____ Data
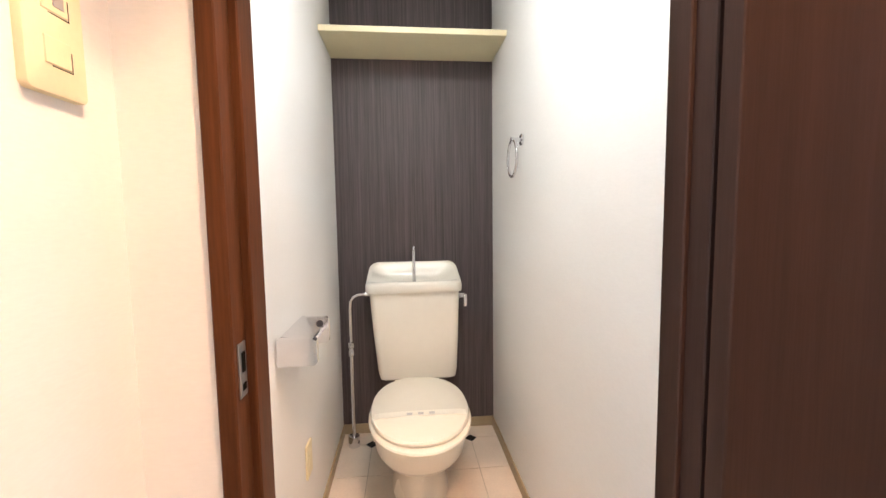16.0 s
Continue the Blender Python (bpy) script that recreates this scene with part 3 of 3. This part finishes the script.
w2 = thing("window_2", (-1.6, NY1, 0.58), "dark framed side room window with a pine sill", "window", kind="structure")
part("window_frame", boxes((-2.43, -2.39, NY1 - 0.01, NY1 + 0.12, 0.58, 1.965), (-0.775, -0.735, NY1 - 0.01, NY1 + 0.12, 0.58, 1.965), (-2.39, -0.775, NY1 - 0.01, NY1 + 0.12, 1.915, 1.965),
                           (-2.39, -0.775, NY1 - 0.01, NY1 + 0.12, 0.58, 0.615), bevel=0.002), ALU, w2, "black aluminium frame")
sash(w2, -2.39, -1.56, NY1 + 0.06, 0.615, 1.915, 0)
sash(w2, -1.60, -0.775, NY1 + 0.025, 0.615, 1.915, 0)
part("window_sill", box(bmesh.new(), -2.46, -0.705, NY1 - 0.03, NY1, 0.548, 0.579, 0.003), PINE, w2, "pine sill board")
part("casing", boxes((-0.735, -0.712, NY1 - 0.012, NY1, 0.579, 1.99), (-2.455, -2.43, NY1 - 0.012, NY1, 0.579, 1.99), (-2.43, -0.735, NY1 - 0.012, NY1, 1.965, 1.99), bevel=0.002), PINE, w2, "pine casing")

# ---- toilet ----
TC = -0.395   # the bowl's middle line


def egg(cx, half, back, front, z, n=40, squash=1.0):
    """An oval ring with a blunter back (towards +x) and a longer front."""
    ring = []
    for a in np.linspace(0, 2 * math.pi, n, endpoint=False):
        c, s = math.cos(a), math.sin(a)
        r = back if c > 0 else front
        ring.append((cx + r * math.copysign(abs(c) ** (0.8 if c > 0 else 1.0), c), TC + half * math.copysign(abs(s) ** 0.92, s), z))
    return ring


tl = thing("toilet", (2.25, TC, 0), "ivory ceramic toilet with a low tank and closed lid", "toilet")
bowl = loft(bmesh.new(), [egg(2.28, 0.126, 0.22, 0.215, 0.0), egg(2.28, 0.120, 0.22, 0.205, 0.02), egg(2.28, 0.110, 0.22, 0.185, 0.09), egg(2.27, 0.108, 0.23, 0.178, 0.150), egg(2.25, 0.118, 0.24, 0.190, 0.180),
                          egg(2.22, 0.150, 0.26, 0.215, 0.208), egg(2.20, 0.176, 0.27, 0.242, 0.235), egg(2.19, 0.190, 0.28, 0.272, 0.270), egg(2.18, 0.196, 0.28, 0.288, 0.32), egg(2.18, 0.197, 0.28, 0.297, 0.352),
                          egg(2.18, 0.194, 0.28, 0.295, 0.366), egg(2.18, 0.184, 0.27, 0.285, 0.370)])
part("bowl", bowl, CERAM, tl, "", True)
seat = loft(bmesh.new(), [egg(2.160, 0.204, 0.255, 0.300, 0.370), egg(2.160, 0.212, 0.262, 0.309, 0.374), egg(2.160, 0.213, 0.262, 0.310, 0.382), egg(2.160, 0.209, 0.258, 0.306, 0.388), egg(2.160, 0.203, 0.25, 0.300, 0.389)])
part("seat", seat, SEAT, tl, "ivory plastic seat ring", True)
lid = loft(bmesh.new(), [egg(2.165, 0.198, 0.30, 0.276, 0.391), egg(2.165, 0.205, 0.306, 0.283, 0.394), egg(2.165, 0.206, 0.308, 0.284, 0.403), egg(2.165, 0.201, 0.302, 0.278, 0.411), egg(2.165, 0.177, 0.28, 0.254, 0.416), egg(2.165, 0.09, 0.14, 0.14, 0.419)])
ld = part("lid", lid, SEAT, tl, "ivory closed lid", True)
rows = [(y, float(np.interp(abs(y), (0, 0.07, 0.165, 0.19), (0.4192, 0.4192, 0.4166, 0.4118)))) for y in np.linspace(-0.185, 0.185, 21)]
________
Quote all the lines above exactly as given. Do not include the pictures.

16.0 s
Continue the Blender Python (bpy) script that recreates this scene with part 3 of 3. This part finishes the script.
w2 = thing("window_2", (-1.6, NY1, 0.58), "dark framed side room window with a pine sill", "window", kind="structure")
part("window_frame", boxes((-2.43, -2.39, NY1 - 0.01, NY1 + 0.12, 0.58, 1.965), (-0.775, -0.735, NY1 - 0.01, NY1 + 0.12, 0.58, 1.965), (-2.39, -0.775, NY1 - 0.01, NY1 + 0.12, 1.915, 1.965),
                           (-2.39, -0.775, NY1 - 0.01, NY1 + 0.12, 0.58, 0.615), bevel=0.002), ALU, w2, "black aluminium frame")
sash(w2, -2.39, -1.56, NY1 + 0.06, 0.615, 1.915, 0)
sash(w2, -1.60, -0.775, NY1 + 0.025, 0.615, 1.915, 0)
part("window_sill", box(bmesh.new(), -2.46, -0.705, NY1 - 0.03, NY1, 0.548, 0.579, 0.003), PINE, w2, "pine sill board")
part("casing", boxes((-0.735, -0.712, NY1 - 0.012, NY1, 0.579, 1.99), (-2.455, -2.43, NY1 - 0.012, NY1, 0.579, 1.99), (-2.43, -0.735, NY1 - 0.012, NY1, 1.965, 1.99), bevel=0.002), PINE, w2, "pine casing")

# ---- toilet ----
TC = -0.395   # the bowl's middle line


def egg(cx, half, back, front, z, n=40, squash=1.0):
    """An oval ring with a blunter back (towards +x) and a longer front."""
    ring = []
    for a in np.linspace(0, 2 * math.pi, n, endpoint=False):
        c, s = math.cos(a), math.sin(a)
        r = back if c > 0 else front
        ring.append((cx + r * math.copysign(abs(c) ** (0.8 if c > 0 else 1.0), c), TC + half * math.copysign(abs(s) ** 0.92, s), z))
    return ring


tl = thing("toilet", (2.25, TC, 0), "ivory ceramic toilet with a low tank and closed lid", "toilet")
bowl = loft(bmesh.new(), [egg(2.28, 0.126, 0.22, 0.215, 0.0), egg(2.28, 0.120, 0.22, 0.205, 0.02), egg(2.28, 0.110, 0.22, 0.185, 0.09), egg(2.27, 0.108, 0.23, 0.178, 0.150), egg(2.25, 0.118, 0.24, 0.190, 0.180),
                          egg(2.22, 0.150, 0.26, 0.215, 0.208), egg(2.20, 0.176, 0.27, 0.242, 0.235), egg(2.19, 0.190, 0.28, 0.272, 0.270), egg(2.18, 0.196, 0.28, 0.288, 0.32), egg(2.18, 0.197, 0.28, 0.297, 0.352),
                          egg(2.18, 0.194, 0.28, 0.295, 0.366), egg(2.18, 0.184, 0.27, 0.285, 0.370)])
part("bowl", bowl, CERAM, tl, "", True)
seat = loft(bmesh.new(), [egg(2.160, 0.204, 0.255, 0.300, 0.370), egg(2.160, 0.212, 0.262, 0.309, 0.374), egg(2.160, 0.213, 0.262, 0.310, 0.382), egg(2.160, 0.209, 0.258, 0.306, 0.388), egg(2.160, 0.203, 0.25, 0.300, 0.389)])
part("seat", seat, SEAT, tl, "ivory plastic seat ring", True)
lid = loft(bmesh.new(), [egg(2.165, 0.198, 0.30, 0.276, 0.391), egg(2.165, 0.205, 0.306, 0.283, 0.394), egg(2.165, 0.206, 0.308, 0.284, 0.403), egg(2.165, 0.201, 0.302, 0.278, 0.411), egg(2.165, 0.177, 0.28, 0.254, 0.416), egg(2.165, 0.09, 0.14, 0.14, 0.419)])
ld = part("lid", lid, SEAT, tl, "ivory closed lid", True)
rows = [(y, float(np.interp(abs(y), (0, 0.07, 0.165, 0.19), (0.4192, 0.4192, 0.4166, 0.4118)))) for y in np.linspace(-0.185, 0.185, 21)]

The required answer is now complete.